SFWA Glittery Hoo Haas Bravely Flog Dead Horse
Yes, the special snowflakes are in shock that wafting the special-issue Feminist Glittery Hoo Haa has failed to make the world bow down to their awesomeness, so they’re getting their friends to flog the dead horse some more.
For your edification today we have the spectacle of the German whose English comprehension is as bad as her writing (trust me, her samples make The Eye of Argon look polished. No I’m not going to critique them here. I don’t need my eyes bleeding any more than they already do) and the friendly alleged media outlet she references a couple of times managing to completely misconstrue a lively discussion about the merits or lack thereof of having an editor report to a board of nebulous goals. You know, a bit like the way all the media in the Communist countries have to follow the Party line or they’re history – or rather, not history, just disappeared.
For an alleged media outlet, they show a disturbing lack of concern for little things like correct attribution, linking approvingly to a tumblr feed which leeches the discussion and posts the “best bits” without attribution or context.

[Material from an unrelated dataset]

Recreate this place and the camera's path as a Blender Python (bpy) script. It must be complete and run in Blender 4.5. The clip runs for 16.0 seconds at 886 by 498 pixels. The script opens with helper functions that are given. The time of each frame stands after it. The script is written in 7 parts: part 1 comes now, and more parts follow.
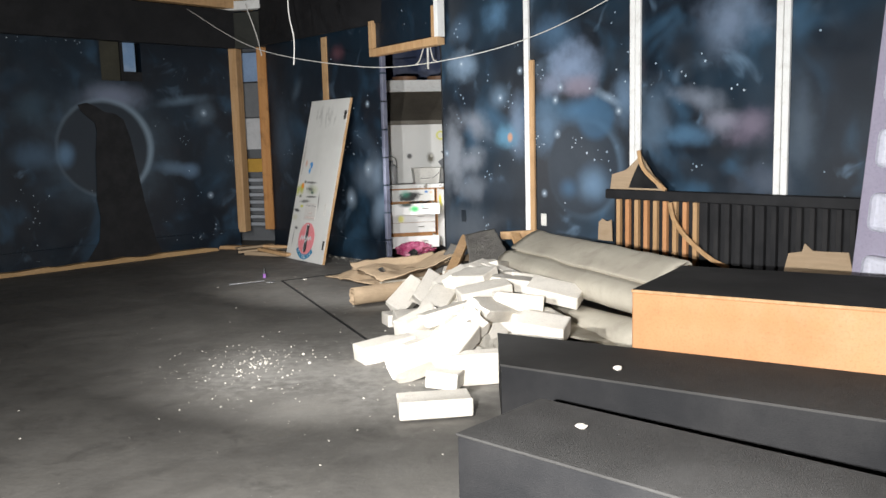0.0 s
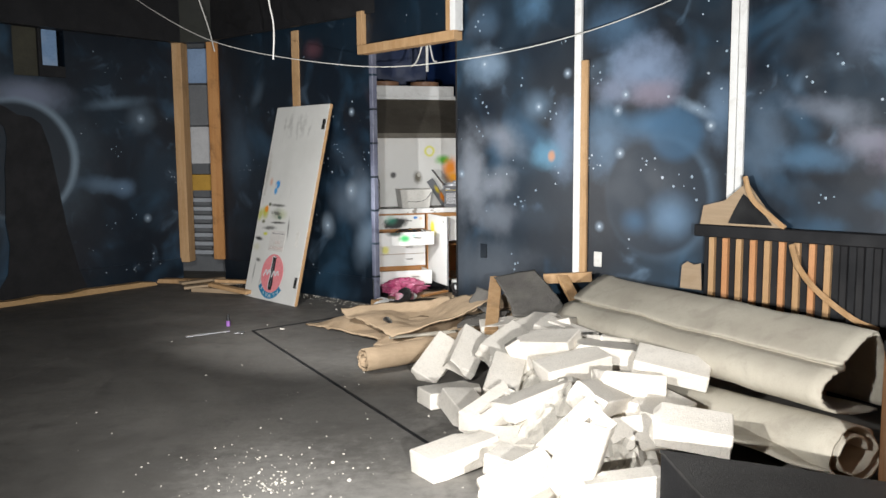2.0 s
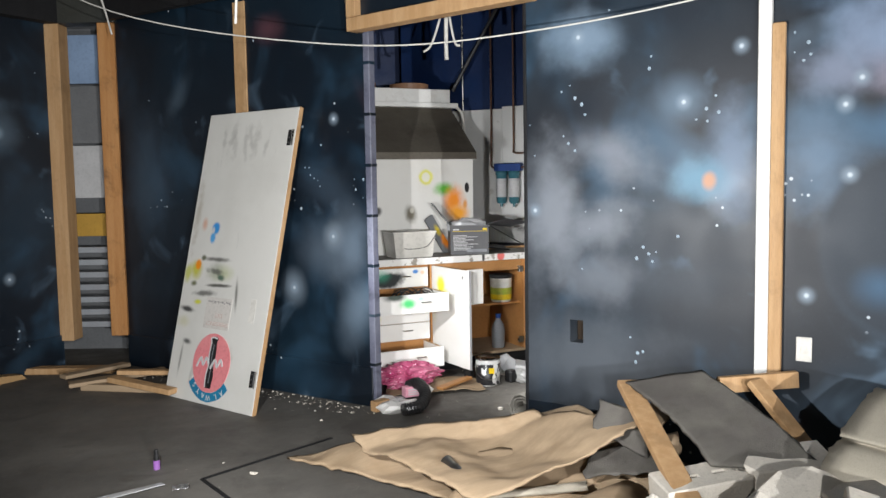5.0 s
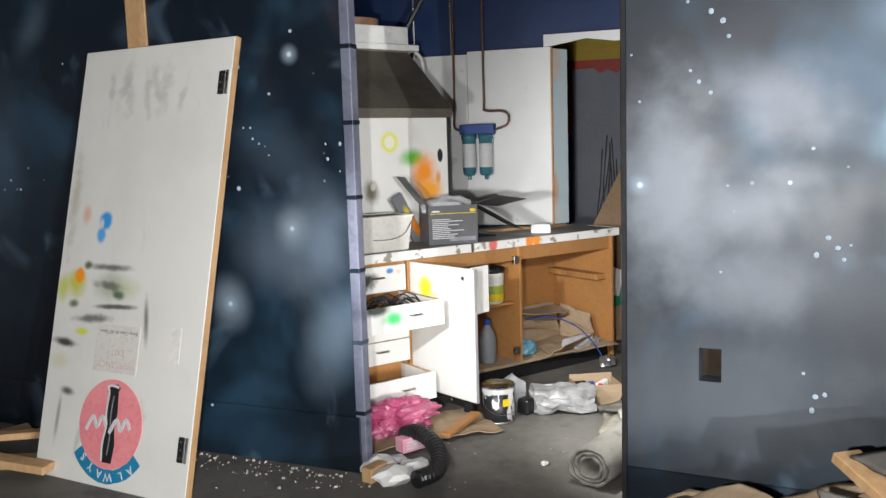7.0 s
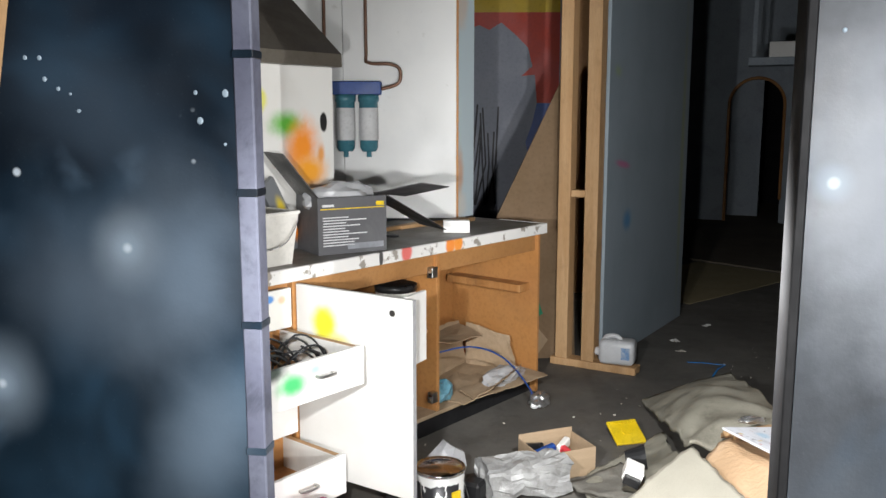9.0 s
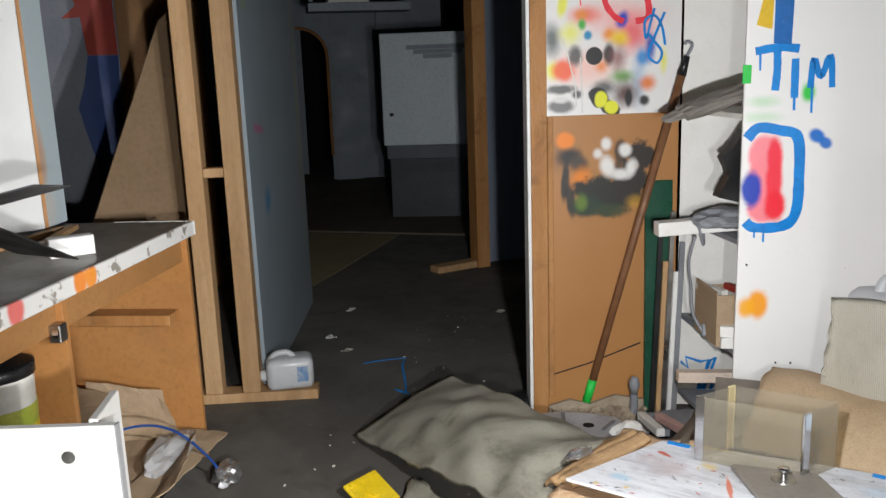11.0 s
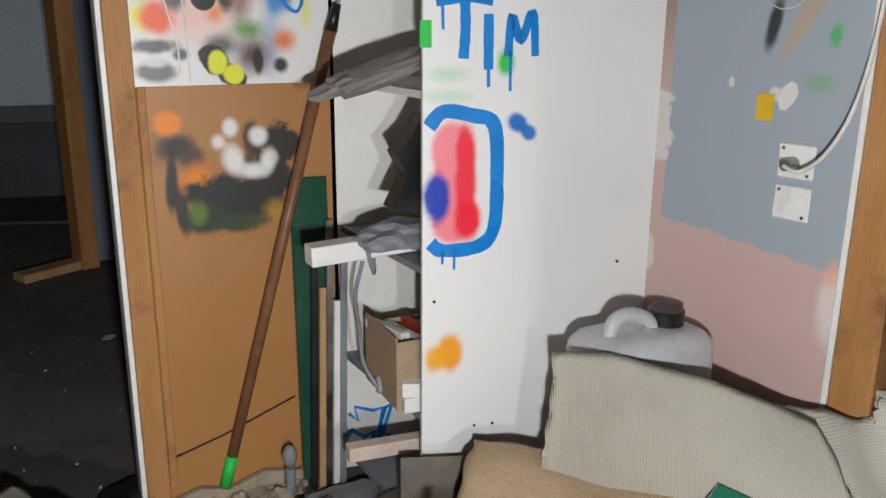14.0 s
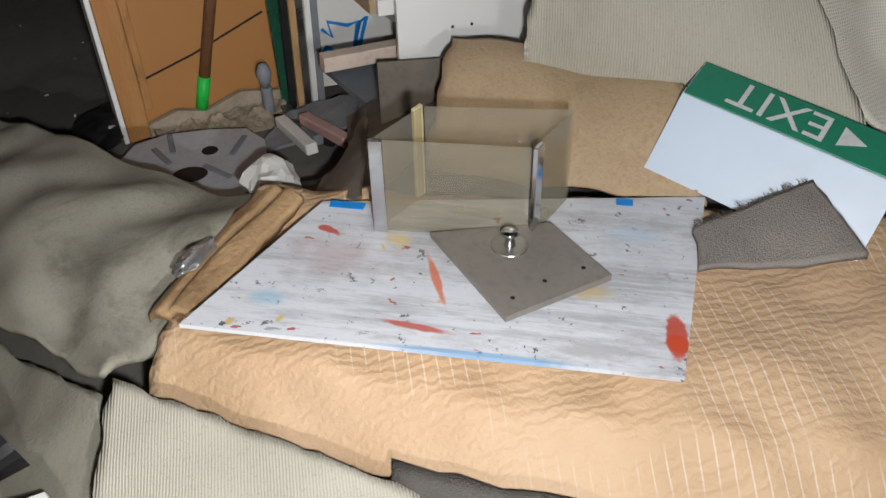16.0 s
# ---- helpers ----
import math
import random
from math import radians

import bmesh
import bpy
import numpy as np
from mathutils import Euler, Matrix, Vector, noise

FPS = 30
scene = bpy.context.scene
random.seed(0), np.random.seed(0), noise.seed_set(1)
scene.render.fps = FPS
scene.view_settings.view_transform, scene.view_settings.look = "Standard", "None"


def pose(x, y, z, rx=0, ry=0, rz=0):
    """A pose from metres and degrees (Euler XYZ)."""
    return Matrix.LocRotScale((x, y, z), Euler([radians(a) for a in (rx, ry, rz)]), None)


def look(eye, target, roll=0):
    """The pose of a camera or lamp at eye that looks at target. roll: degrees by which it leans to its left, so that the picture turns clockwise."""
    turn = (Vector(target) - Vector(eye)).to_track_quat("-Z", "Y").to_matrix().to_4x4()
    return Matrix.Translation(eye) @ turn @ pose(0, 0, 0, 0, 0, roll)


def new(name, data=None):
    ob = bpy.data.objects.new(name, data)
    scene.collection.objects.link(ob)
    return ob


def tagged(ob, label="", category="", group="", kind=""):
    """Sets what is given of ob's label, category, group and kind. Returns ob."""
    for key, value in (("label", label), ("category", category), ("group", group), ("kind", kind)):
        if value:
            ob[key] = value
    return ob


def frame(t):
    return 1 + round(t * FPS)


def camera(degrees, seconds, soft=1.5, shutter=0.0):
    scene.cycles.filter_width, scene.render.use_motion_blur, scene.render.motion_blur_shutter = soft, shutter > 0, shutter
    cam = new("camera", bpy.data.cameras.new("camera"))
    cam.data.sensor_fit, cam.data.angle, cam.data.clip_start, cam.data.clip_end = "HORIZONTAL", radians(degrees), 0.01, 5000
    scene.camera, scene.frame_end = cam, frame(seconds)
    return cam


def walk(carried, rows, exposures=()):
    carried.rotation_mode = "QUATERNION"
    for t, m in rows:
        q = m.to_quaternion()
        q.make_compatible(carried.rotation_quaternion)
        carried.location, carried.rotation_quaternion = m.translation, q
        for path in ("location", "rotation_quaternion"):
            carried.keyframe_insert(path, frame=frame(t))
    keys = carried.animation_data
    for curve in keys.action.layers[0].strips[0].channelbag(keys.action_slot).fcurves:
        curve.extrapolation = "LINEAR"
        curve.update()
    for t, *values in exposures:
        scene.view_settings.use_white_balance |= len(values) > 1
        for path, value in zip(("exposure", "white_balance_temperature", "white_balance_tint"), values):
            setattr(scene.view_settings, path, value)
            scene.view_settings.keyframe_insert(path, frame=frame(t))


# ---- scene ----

Now sure, the original discussion is in a public venue, and the original posters know this and have no objections to being quoted – providing the quotes are attributed and in context. They wouldn’t mind being asked before repostings, since even publicly posted comments are still subject to copyright law.
Oh, but I forgot. Legal only matters to these idiots if they can use the law against the people they don’t approve of. The people they don’t approve of have no right to use the law against them. It might might tarnish the glitter their hoo haas are supposedly spewing.
I can’t possibly top Sarah’s magnificent summary of the whole sordid business, so I’m not going to try. Just go and read it if you haven’t already. And make sure you have nothing in your mouth at the time. I’d also advise emergency breathing apparatus, because I swear it took me several minutes before I could breathe again after I read it, I was laughing so hard.
As for Frau (or Fraulein – and no I am not going to attempt umlauts so sod off) Cora, I have to admit to a good deal of unseemly giggling at her imagining I’m using the term “hoo haa” because I’m scared to call it a vagina.
Cora dear, I’m Australian. I’ve lived in the USA for over ten years and I still regularly shock Americans by using what I’d consider the polite terminology. You know, take something like asking the way to the toilet. Folks I know here get all flustered over that, where if I was relaxed or in Australia I’d be asking for the loo, or the dunny, or the bog. As for anatomy, glittery hoo haa has a certain ring to it. Glittery vagina or glittery vulva just doesn’t have that same feel, and glittery cunt, well that combination doesn’t work at all.
Yes, dear, I write. I’m an author who comes from a culture with one of the richest and least comprehensible dialects of English there is (Glaswegian Scots might have it beat, but it would be a close run). Rhyming slang, taking half of a colorful simile and trimming it back to a fraction of its original form, taking words and using them in a way that’s so loaded with irony and sarcasm a hipster would choke… That’s my normal mode of speaking darling. I can’t help it if you don’t have the brain to recognize any of it – I’m not actually talking to you because I don’t give a flying fuck what you think. After all, you’ve demonstrated that you’re only looking for something to be offended about and you can’t even be bothered to check the basics.
Sexist? Ya dopey sheila, you’re the ones insisting that women can’t cut it in the real world and need special consideration. A while back that was why women weren’t allowed to vote: they were too special to risk straining themselves thinking about politics or something. Now you drongos are telling me that you’re too special to face any kind of criticism?
Only babies get that privilege, sweetheart. So go ahead. Be a big whiny baby. And I’ll just keep on mocking until you grow up and join the world of adults who actually want to be recognized for their achievement instead of their vagina. Or their penis. Or both, if that’s how you swing.